***** Data segment *****
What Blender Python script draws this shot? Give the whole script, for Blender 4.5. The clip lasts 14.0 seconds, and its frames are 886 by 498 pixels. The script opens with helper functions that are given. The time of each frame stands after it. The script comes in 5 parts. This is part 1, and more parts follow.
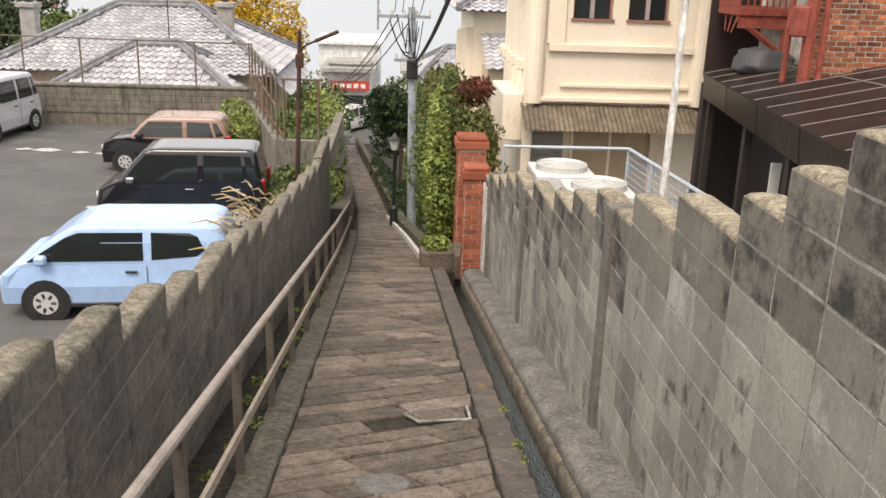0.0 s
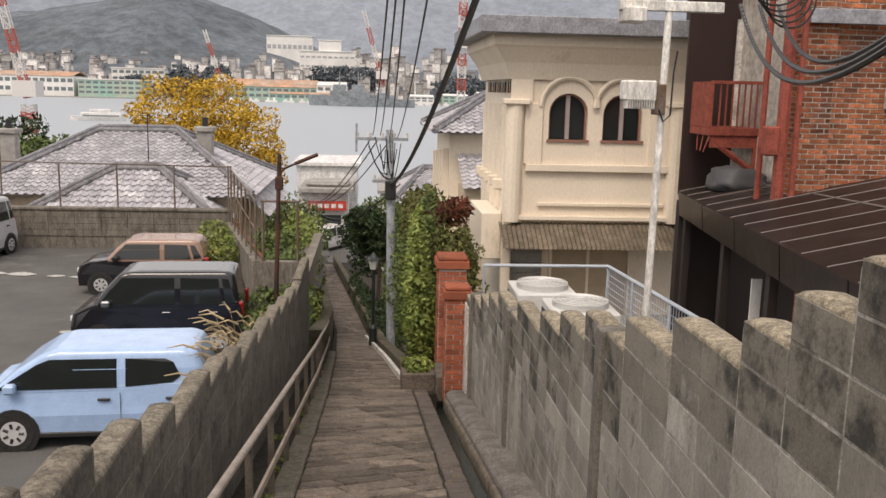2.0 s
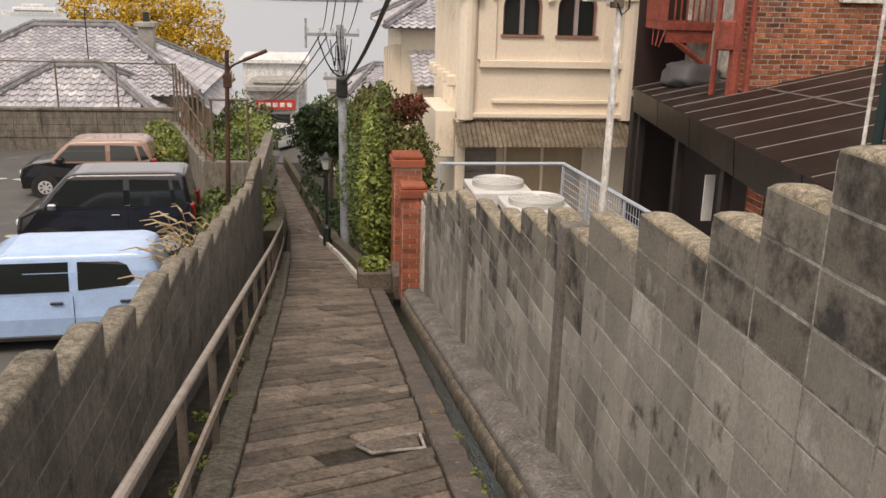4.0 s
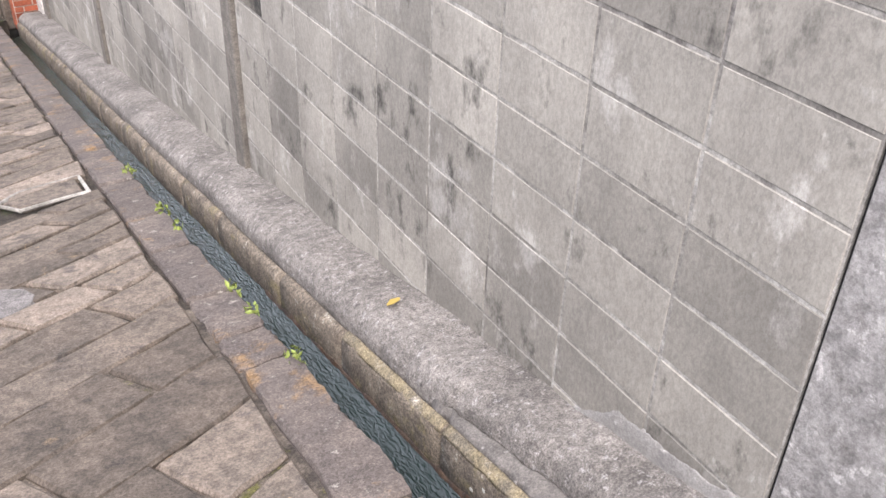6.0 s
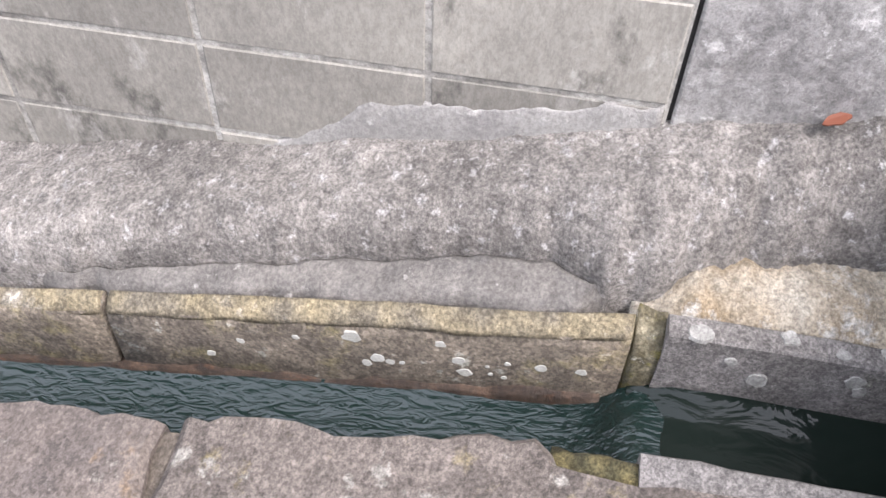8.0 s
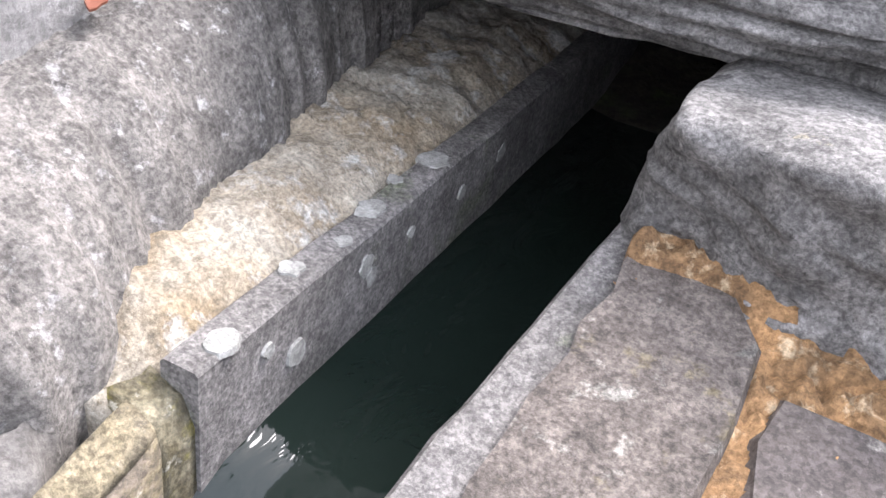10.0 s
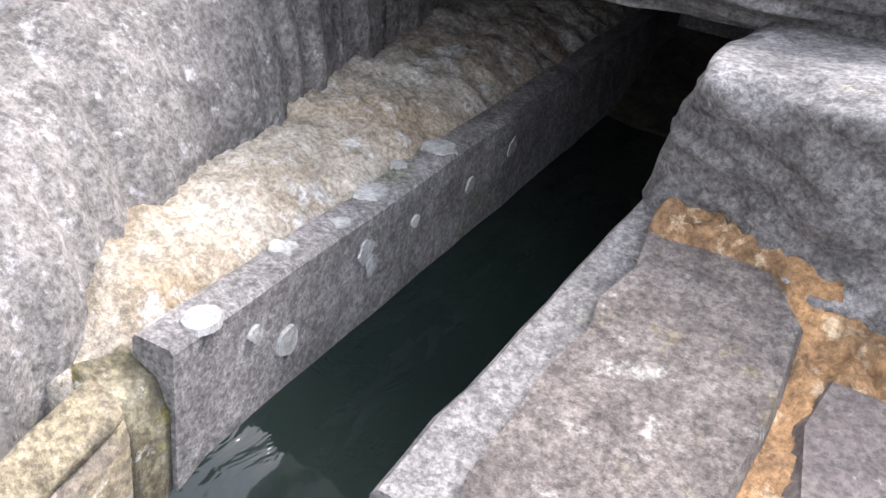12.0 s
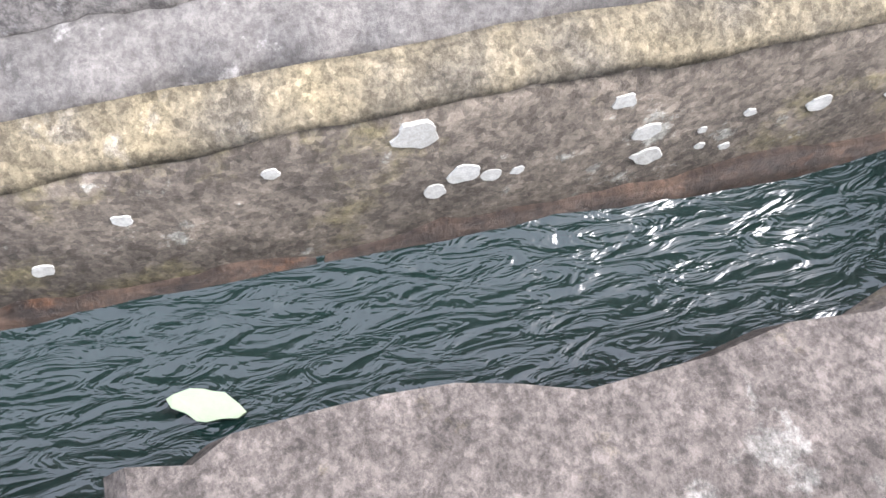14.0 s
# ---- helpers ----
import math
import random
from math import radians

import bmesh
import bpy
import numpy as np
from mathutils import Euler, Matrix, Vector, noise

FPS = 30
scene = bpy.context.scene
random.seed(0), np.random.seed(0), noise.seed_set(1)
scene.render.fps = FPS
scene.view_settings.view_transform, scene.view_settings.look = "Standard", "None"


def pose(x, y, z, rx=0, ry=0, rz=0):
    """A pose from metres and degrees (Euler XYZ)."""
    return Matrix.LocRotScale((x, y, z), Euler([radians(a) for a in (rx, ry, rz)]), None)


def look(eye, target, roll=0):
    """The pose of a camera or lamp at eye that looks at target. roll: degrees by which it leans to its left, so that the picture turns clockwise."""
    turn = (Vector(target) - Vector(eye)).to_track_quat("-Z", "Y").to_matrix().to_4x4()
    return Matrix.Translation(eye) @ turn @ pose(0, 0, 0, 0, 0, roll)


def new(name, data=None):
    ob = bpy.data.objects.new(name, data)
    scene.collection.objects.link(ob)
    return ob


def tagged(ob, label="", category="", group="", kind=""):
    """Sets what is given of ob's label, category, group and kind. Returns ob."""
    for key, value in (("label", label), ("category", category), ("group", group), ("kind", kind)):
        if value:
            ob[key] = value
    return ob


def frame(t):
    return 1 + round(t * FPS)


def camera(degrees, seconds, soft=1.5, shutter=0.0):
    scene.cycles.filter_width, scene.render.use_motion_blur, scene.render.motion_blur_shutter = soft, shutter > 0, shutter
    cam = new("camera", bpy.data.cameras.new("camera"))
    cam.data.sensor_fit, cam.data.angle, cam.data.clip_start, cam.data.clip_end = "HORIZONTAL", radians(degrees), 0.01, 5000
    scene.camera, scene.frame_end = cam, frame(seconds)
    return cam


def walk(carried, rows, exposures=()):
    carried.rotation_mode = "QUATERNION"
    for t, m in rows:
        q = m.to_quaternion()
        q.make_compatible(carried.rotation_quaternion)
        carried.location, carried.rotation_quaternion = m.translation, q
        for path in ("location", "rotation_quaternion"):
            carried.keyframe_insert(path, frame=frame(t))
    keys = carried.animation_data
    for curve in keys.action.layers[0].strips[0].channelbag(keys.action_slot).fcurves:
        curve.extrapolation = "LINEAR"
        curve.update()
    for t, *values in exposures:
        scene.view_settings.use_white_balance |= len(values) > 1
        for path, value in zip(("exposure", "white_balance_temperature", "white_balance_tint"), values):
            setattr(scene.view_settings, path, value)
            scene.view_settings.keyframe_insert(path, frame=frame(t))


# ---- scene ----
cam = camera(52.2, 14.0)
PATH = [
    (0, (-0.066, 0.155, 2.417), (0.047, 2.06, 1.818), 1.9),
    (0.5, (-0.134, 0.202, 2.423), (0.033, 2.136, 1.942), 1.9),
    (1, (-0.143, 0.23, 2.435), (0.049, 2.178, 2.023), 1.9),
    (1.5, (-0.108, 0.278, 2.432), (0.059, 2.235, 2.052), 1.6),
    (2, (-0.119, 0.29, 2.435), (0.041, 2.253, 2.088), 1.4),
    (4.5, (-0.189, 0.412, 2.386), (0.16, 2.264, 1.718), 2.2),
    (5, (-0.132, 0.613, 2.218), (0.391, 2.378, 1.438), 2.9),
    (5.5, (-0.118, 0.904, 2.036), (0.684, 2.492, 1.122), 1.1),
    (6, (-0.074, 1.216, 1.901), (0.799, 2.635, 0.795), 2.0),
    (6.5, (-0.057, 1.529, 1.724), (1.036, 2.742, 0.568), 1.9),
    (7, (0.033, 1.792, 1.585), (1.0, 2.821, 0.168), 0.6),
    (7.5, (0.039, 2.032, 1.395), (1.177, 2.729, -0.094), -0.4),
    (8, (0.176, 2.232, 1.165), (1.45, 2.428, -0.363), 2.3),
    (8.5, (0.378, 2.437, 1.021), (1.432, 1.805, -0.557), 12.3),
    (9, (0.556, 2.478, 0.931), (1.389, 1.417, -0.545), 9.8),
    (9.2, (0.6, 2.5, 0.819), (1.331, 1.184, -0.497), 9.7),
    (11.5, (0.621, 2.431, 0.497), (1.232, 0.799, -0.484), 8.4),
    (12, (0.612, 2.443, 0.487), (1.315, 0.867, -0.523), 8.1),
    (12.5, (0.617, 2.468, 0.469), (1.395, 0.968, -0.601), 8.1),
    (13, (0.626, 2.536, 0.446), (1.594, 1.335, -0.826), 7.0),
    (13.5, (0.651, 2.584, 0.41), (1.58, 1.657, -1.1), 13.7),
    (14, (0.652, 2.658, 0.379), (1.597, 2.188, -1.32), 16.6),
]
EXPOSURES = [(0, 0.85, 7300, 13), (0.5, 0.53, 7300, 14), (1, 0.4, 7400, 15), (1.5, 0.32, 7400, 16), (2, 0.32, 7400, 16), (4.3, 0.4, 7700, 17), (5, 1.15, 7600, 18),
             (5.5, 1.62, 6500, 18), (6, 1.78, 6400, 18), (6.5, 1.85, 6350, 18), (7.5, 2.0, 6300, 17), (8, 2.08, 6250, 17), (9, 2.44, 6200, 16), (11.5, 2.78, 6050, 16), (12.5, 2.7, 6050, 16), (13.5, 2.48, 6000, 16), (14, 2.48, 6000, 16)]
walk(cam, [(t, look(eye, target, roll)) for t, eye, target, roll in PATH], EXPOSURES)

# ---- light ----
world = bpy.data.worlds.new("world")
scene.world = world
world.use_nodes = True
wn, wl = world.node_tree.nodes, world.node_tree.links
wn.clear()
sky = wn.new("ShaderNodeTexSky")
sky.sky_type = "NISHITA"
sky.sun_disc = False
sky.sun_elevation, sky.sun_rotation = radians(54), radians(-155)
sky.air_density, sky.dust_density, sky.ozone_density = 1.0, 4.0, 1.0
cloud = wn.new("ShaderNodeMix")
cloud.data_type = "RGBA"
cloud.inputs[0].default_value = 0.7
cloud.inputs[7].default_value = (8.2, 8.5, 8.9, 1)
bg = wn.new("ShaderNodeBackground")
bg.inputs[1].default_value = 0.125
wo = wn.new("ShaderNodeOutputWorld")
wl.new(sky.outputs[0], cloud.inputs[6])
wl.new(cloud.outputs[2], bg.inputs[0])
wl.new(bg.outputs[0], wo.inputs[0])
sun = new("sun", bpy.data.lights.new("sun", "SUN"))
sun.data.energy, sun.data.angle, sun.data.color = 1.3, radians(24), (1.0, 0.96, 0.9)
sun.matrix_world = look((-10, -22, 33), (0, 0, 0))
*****
§ What you should do: Set down, exactly and alone, the run of lines from the line that has "import random" to the line that has "radians(degrees), 0.01, 5000".

§ Final result:
import random
from math import radians

import bmesh
import bpy
import numpy as np
from mathutils import Euler, Matrix, Vector, noise

FPS = 30
scene = bpy.context.scene
random.seed(0), np.random.seed(0), noise.seed_set(1)
scene.render.fps = FPS
scene.view_settings.view_transform, scene.view_settings.look = "Standard", "None"


def pose(x, y, z, rx=0, ry=0, rz=0):
    """A pose from metres and degrees (Euler XYZ)."""
    return Matrix.LocRotScale((x, y, z), Euler([radians(a) for a in (rx, ry, rz)]), None)


def look(eye, target, roll=0):
    """The pose of a camera or lamp at eye that looks at target. roll: degrees by which it leans to its left, so that the picture turns clockwise."""
    turn = (Vector(target) - Vector(eye)).to_track_quat("-Z", "Y").to_matrix().to_4x4()
    return Matrix.Translation(eye) @ turn @ pose(0, 0, 0, 0, 0, roll)


def new(name, data=None):
    ob = bpy.data.objects.new(name, data)
    scene.collection.objects.link(ob)
    return ob


def tagged(ob, label="", category="", group="", kind=""):
    """Sets what is given of ob's label, category, group and kind. Returns ob."""
    for key, value in (("label", label), ("category", category), ("group", group), ("kind", kind)):
        if value:
            ob[key] = value
    return ob


def frame(t):
    return 1 + round(t * FPS)


def camera(degrees, seconds, soft=1.5, shutter=0.0):
    scene.cycles.filter_width, scene.render.use_motion_blur, scene.render.motion_blur_shutter = soft, shutter > 0, shutter
    cam = new("camera", bpy.data.cameras.new("camera"))
    cam.data.sensor_fit, cam.data.angle, cam.data.clip_start, cam.data.clip_end = "HORIZONTAL", radians(degrees), 0.01, 5000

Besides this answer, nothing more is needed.